** START **

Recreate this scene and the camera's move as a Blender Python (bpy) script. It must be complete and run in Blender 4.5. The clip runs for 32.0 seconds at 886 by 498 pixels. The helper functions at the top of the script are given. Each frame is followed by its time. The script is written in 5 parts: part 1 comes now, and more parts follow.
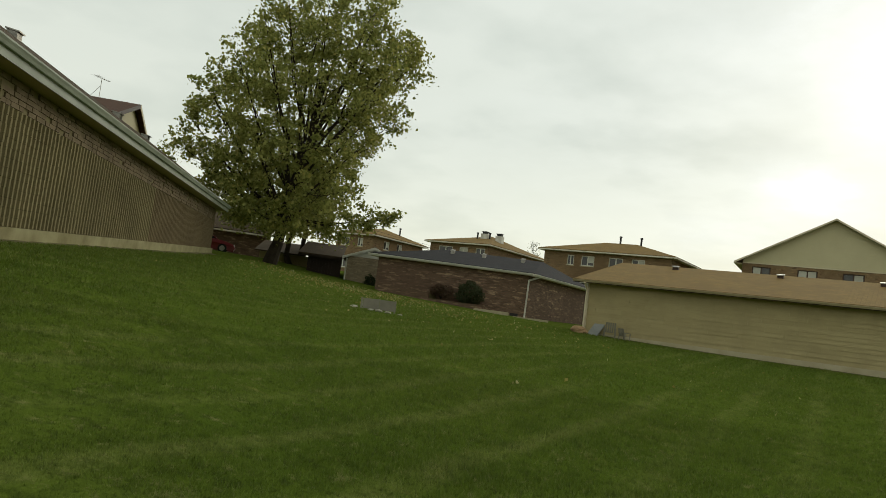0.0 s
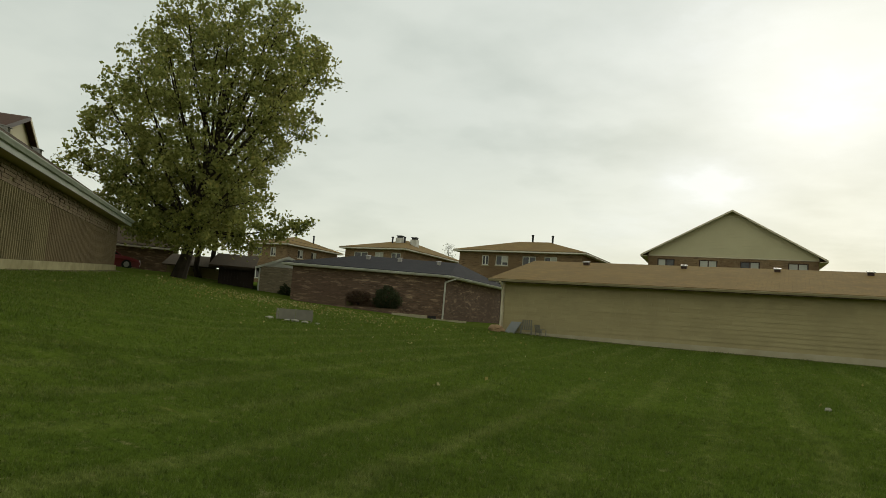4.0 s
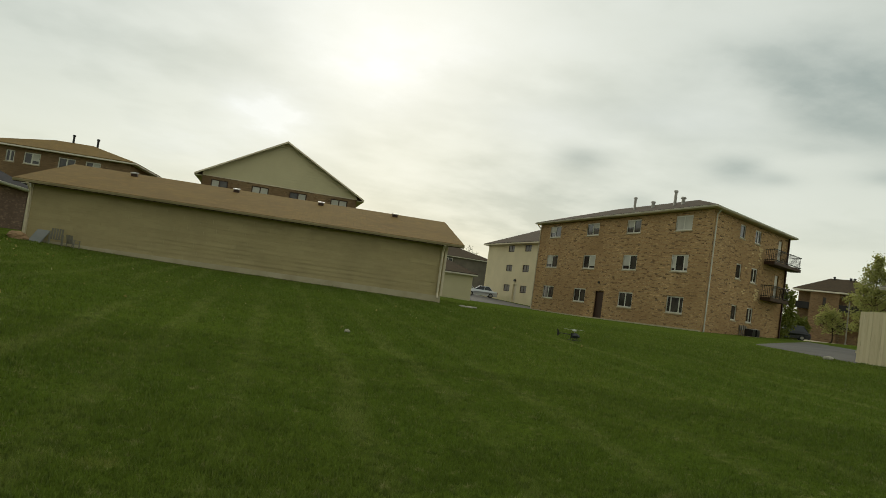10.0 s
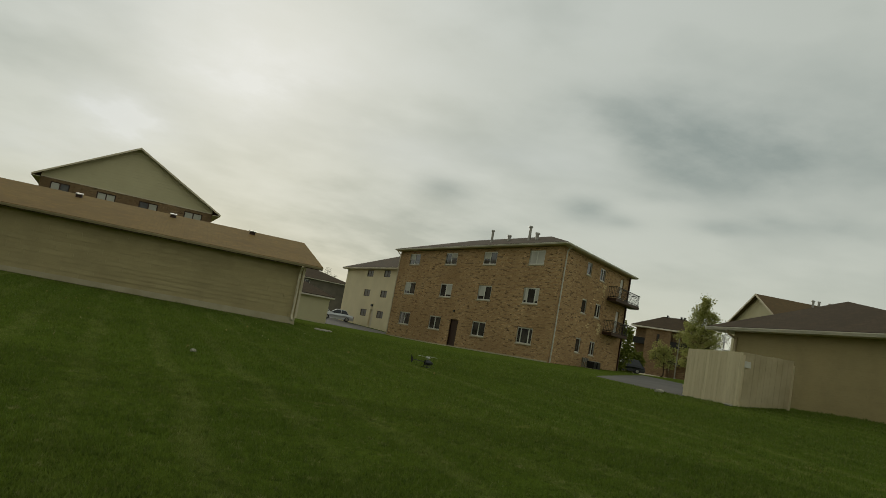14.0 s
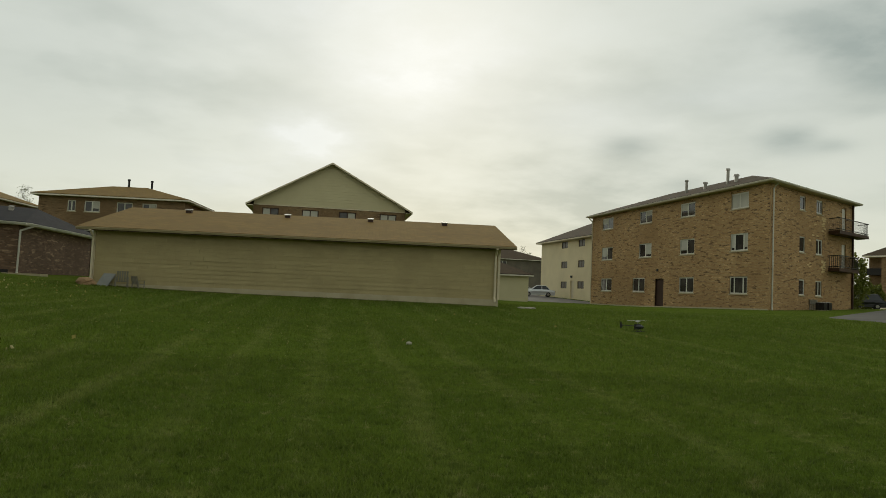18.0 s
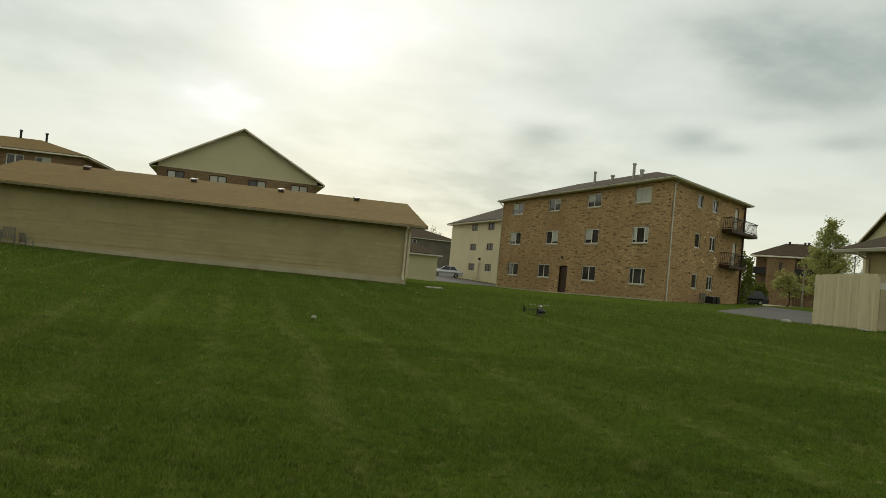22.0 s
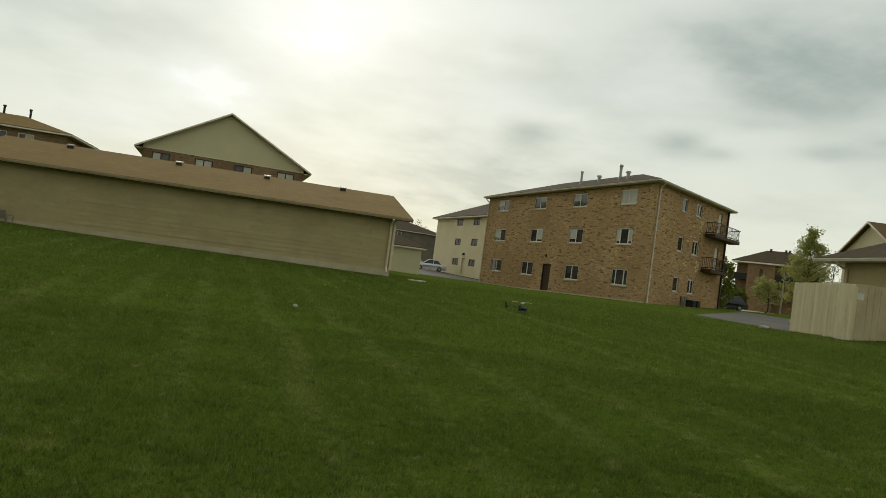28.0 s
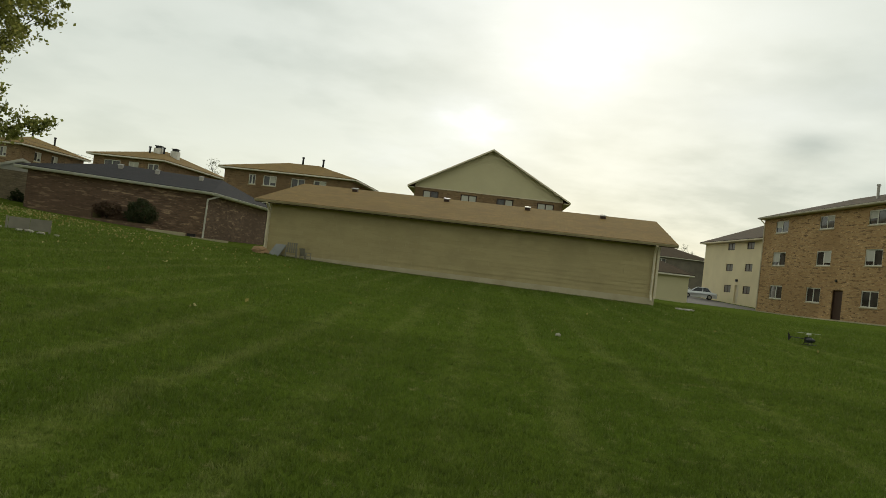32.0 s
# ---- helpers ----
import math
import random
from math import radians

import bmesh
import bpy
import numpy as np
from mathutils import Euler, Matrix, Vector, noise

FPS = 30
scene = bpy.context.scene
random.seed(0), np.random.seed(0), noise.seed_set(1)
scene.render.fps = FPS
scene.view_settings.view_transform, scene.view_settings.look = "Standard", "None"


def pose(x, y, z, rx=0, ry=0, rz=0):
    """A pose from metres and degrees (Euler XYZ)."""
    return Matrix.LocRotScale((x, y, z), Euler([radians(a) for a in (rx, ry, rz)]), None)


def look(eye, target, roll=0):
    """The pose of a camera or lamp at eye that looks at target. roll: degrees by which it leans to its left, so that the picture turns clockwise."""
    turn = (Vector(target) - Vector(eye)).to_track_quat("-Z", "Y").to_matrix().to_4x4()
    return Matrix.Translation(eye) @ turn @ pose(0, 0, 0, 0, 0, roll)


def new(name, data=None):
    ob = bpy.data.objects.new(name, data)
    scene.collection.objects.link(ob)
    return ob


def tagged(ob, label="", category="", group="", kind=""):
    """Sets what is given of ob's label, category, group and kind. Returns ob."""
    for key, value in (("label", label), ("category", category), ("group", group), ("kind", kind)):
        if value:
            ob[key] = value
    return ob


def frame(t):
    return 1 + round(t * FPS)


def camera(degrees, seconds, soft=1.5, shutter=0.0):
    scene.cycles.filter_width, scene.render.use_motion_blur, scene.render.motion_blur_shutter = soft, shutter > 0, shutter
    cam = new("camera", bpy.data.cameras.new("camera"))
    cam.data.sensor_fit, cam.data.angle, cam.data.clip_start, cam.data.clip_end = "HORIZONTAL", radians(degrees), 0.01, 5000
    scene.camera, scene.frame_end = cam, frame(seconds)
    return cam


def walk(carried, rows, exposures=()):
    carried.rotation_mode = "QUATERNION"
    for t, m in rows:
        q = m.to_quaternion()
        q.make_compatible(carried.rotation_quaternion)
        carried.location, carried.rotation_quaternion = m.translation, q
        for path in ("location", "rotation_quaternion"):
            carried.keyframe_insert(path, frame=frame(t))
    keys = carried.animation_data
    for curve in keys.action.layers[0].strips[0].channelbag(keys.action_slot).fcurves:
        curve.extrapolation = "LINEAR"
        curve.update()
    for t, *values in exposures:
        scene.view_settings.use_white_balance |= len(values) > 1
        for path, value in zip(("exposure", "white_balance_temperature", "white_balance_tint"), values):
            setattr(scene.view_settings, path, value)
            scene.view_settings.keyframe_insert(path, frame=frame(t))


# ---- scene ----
EYE = 1.45
cam = camera(62.2, 32.0, soft=0.85)
# seconds, turn to the left, tilt up, lean (degrees)
ANGLES = [
    (0, 28.49, 4.46, 7.38), (0.5, 30.94, 4.91, 6.79), (1, 33.32, 5.24, 4.92), (1.5, 32.87, 7.14, 2.67),
    (2, 30.17, 7.51, 1.44), (2.5, 27.18, 6.59, 3.44), (3, 24.12, 6.81, 4.20), (3.5, 23.21, 6.12, 4.59),
    (5.5, 16.22, 4.23, 2.83), (6, 14.54, 3.92, 3.06), (6.5, 10.96, 3.70, 2.41), (7, 5.53, 3.14, 2.72),
    (7.5, -0.31, 2.52, 3.15), (8, -3.11, 2.29, 3.73), (8.5, -4.03, 2.54, 4.84), (9, -5.05, 3.20, 5.90),
    (9.5, -8.49, 3.09, 7.35), (10, -12.55, 3.16, 8.10), (10.5, -15.40, 3.88, 7.10), (11, -18.09, 1.95, 6.12),
    (11.5, -21.02, 2.03, 5.71), (12, -20.89, 2.58, 6.34), (12.5, -16.65, 3.20, 7.02), (13, -12.69, 4.30, 7.80),
    (13.5, -17.10, 5.98, 9.17), (14, -23.05, 6.83, 10.43), (14.5, -25.03, 6.23, 9.09), (15, -21.27, 4.65, 8.99),
    (15.5, -12.15, 4.18, 5.88), (17.5, -7.17, 3.67, 1.66), (18, -8.43, 3.27, 2.46), (18.5, -12.59, 2.41, 5.64),
    (19, -16.48, 1.87, 7.32), (19.5, -18.34, 1.62, 7.93), (20, -17.83, 1.56, 7.28), (20.5, -17.79, 1.77, 7.45),
    (21, -18.00, 2.30, 8.20), (21.5, -16.38, 2.65, 6.71), (22, -15.52, 2.03, 5.50), (22.5, -12.79, 1.67, 4.80),
    (23, -11.86, 1.82, 4.92), (23.5, -17.33, 2.21, 6.81), (24, -23.60, 2.60, 8.78), (24.5, -26.41, 2.52, 9.64),
    (25, -24.81, 2.24, 9.65), (25.5, -21.79, 1.95, 8.58), (26, -15.52, 1.13, 5.91), (26.5, -12.23, 1.35, 5.98),
    (28.5, -17.89, 2.03, 8.05), (29, -17.94, 3.21, 7.89), (29.5, -16.98, 3.63, 6.76), (30, -13.49, 3.38, 6.66),
    (30.5, -8.33, 1.33, 6.74), (31, -4.48, 0.70, 6.67), (31.5, -0.15, 0.81, 6.80), (32, 3.48, 1.36, 6.83),
]


def facing(yaw, pitch, roll, eye=(0, 0, EYE)):
    a, b = radians(yaw), radians(pitch)
    ahead = Vector((-math.sin(a) * math.cos(b), math.cos(a) * math.cos(b), math.sin(b)))
    return look(eye, Vector(eye) + ahead, roll)


EXPOSURES = ((0, 0.30), (1, 0.24), (3, 0.15), (6, 0.11), (7.5, 0.07), (9, 0.09), (10, 0.09), (11, -0.01), (12, 0.12), (12.7, 0.09), (13.5, -0.15), (14, -0.32), (14.5, -0.25), (15.5, -0.07), (18, -0.02), (20, 0.13), (25, 0.16), (29, 0.07), (30, 0.01), (31, 0.12), (32, 0.20))
walk(cam, [(t, facing(a, b, c)) for t, a, b, c in ANGLES], [(t, e, 6950, 6) for t, e in EXPOSURES])

# ---- light ----
SUN_AZ, SUN_EL = radians(7.1), radians(21)      # clockwise from +y, above the horizon
world = bpy.data.worlds.new("overcast")
scene.world = world
world.use_nodes = True
wn, wl = world.node_tree.nodes, world.node_tree.links
wn.clear()
out = wn.new("ShaderNodeOutputWorld")
sky = wn.new("ShaderNodeTexSky")
sky.sky_type, sky.sun_disc, sky.sun_elevation, sky.sun_rotation = "NISHITA", False, SUN_EL, SUN_AZ
sky.air_density, sky.dust_density = 1.0, 1.0
coord = wn.new("ShaderNodeTexCoord")


def wmath(op, a, b=None, c=None, clamp=False):
    n = wn.new("ShaderNodeMath")
    n.operation, n.use_clamp = op, clamp
    for i, v in enumerate((a, b, c)):
        if v is None:
            continue
        if isinstance(v, (int, float)):
            n.inputs[i].default_value = v
        else:
            wl.new(v, n.inputs[i])
    return n.outputs[0]


def wmix(f, a, b):
    n = wn.new("ShaderNodeMix")
    n.data_type = "RGBA"
    for s, v in ((n.inputs[0], f), (n.inputs[6], a), (n.inputs[7], b)):
        if isinstance(v, (int, float, tuple)):
            s.default_value = v
        else:
            wl.new(v, s)
    return n.outputs[2]


# the cloud layer is a flat deck overhead: divide the way by its height
sep = wn.new("ShaderNodeSeparateXYZ")
wl.new(coord.outputs["Generated"], sep.inputs[0])
deck = wmath("MAXIMUM", wmath("ADD", sep.outputs[2], 0.18), 0.07)
comb = wn.new("ShaderNodeCombineXYZ")
wl.new(wmath("DIVIDE", sep.outputs[0], deck), comb.inputs[0])
wl.new(wmath("DIVIDE", sep.outputs[1], deck), comb.inputs[1])


def wnoise(scale, detail, rough, offset):
    m = wn.new("ShaderNodeMapping")
    m.inputs["Location"].default_value = offset
    wl.new(comb.outputs[0], m.inputs[0])
    n = wn.new("ShaderNodeTexNoise")
    n.inputs["Scale"].default_value, n.inputs["Detail"].default_value, n.inputs["Roughness"].default_value = scale, detail, rough
    wl.new(m.outputs[0], n.inputs["Vector"])
    return n.outputs[0]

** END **

Written exercise:
Your output shall consist solely of the lines from the line with "return 1 + round(t * FPS)" to the line with "scene.view_settings.keyframe_insert(path, frame=frame(t))", reproduced exactly, both ends included.

Solution to the problem:
    return 1 + round(t * FPS)


def camera(degrees, seconds, soft=1.5, shutter=0.0):
    scene.cycles.filter_width, scene.render.use_motion_blur, scene.render.motion_blur_shutter = soft, shutter > 0, shutter
    cam = new("camera", bpy.data.cameras.new("camera"))
    cam.data.sensor_fit, cam.data.angle, cam.data.clip_start, cam.data.clip_end = "HORIZONTAL", radians(degrees), 0.01, 5000
    scene.camera, scene.frame_end = cam, frame(seconds)
    return cam


def walk(carried, rows, exposures=()):
    carried.rotation_mode = "QUATERNION"
    for t, m in rows:
        q = m.to_quaternion()
        q.make_compatible(carried.rotation_quaternion)
        carried.location, carried.rotation_quaternion = m.translation, q
        for path in ("location", "rotation_quaternion"):
            carried.keyframe_insert(path, frame=frame(t))
    keys = carried.animation_data
    for curve in keys.action.layers[0].strips[0].channelbag(keys.action_slot).fcurves:
        curve.extrapolation = "LINEAR"
        curve.update()
    for t, *values in exposures:
        scene.view_settings.use_white_balance |= len(values) > 1
        for path, value in zip(("exposure", "white_balance_temperature", "white_balance_tint"), values):
            setattr(scene.view_settings, path, value)
            scene.view_settings.keyframe_insert(path, frame=frame(t))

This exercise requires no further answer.